Thursday 10 April 2008

X-Men producer praises subsidy for blockbusters


By DAVID WILLIAMS.


Government grants are essential for hooking big budget movies into coming back, the producer of the latest Hollywood blockbuster to film in New Zealand says.
X-Men Origins: Wolverine producer Ralph Winter, who cut his teeth on the Star Trek films and has produced the other three X-Men movies, told The Press from Sydney that the New Zealand Government's grant of 15 per cent made a huge difference.
"Particularly when the US dollar is taking a beating around the world and you're spending $15 million to $20m in New Zealand.
"We keep track of those things very, very carefully in our accounting department because those are big dollars."
Economic Development Minister Pete Hodgson said the Large Budget Screen Production Grant ensured New Zealand remained internationally competitive in the film sector.
"Since 2003 the Government has paid out just over $100m, which means that an additional $800m has been brought into the New Zealand economy."
Film New Zealand chief executive Judith McCann said the grants, introduced at 12.5 per cent in 2003 and lifted to 15 per cent last July, were crucial and had been hugely effective.
"Essentially it's to attract production here which generates more than 15 per cent of expenditures - it means you're attracting 85 per cent you wouldn't have had anyway."
McCann said the X-Men blockbuster was the first to be based out of Fox Studios in Sydney and filmed on both sides of the Tasman.
Location shooting in New Zealand for Wolverine finished at Easter.

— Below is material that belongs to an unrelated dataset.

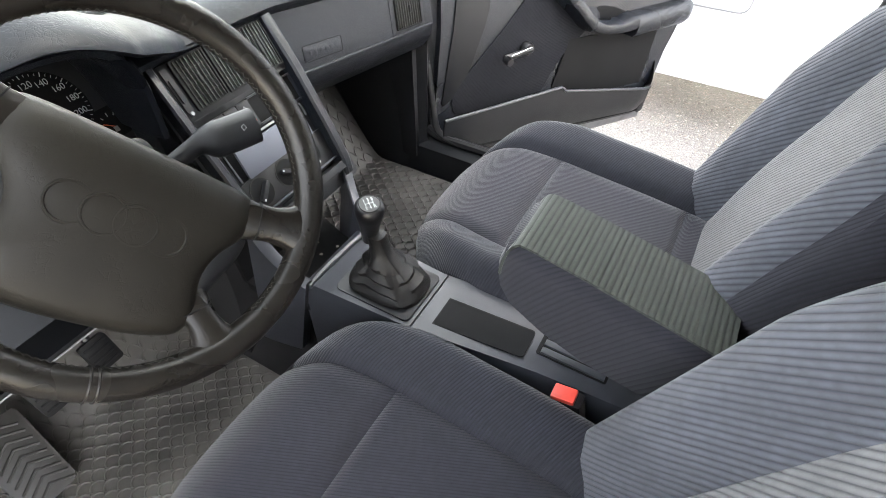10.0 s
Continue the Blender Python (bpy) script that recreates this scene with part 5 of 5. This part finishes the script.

Filming will continue in Sydney until June, when post-production will move to Los Angeles.
Winter said he would love to work in New Zealand again.
Before filming, he talked to Wellington-based visual effects companies Weta Digital and Weta Workshop, co-owned by Peter Jackson, about working on Wolverine after using them on Fantastic Four and Rise of the Silver Surfer.
However, the companies were busy making Avatar and The Lovely Bones.
The producer said he could tell why the Narnia movies and Lord of the Rings were shot in Kiwi landscapes.
"The stuff in New Zealand is just extraordinary - it is unlike any other place on the Earth," he said.
X-Men Origins: Wolverine will be released in May 2009.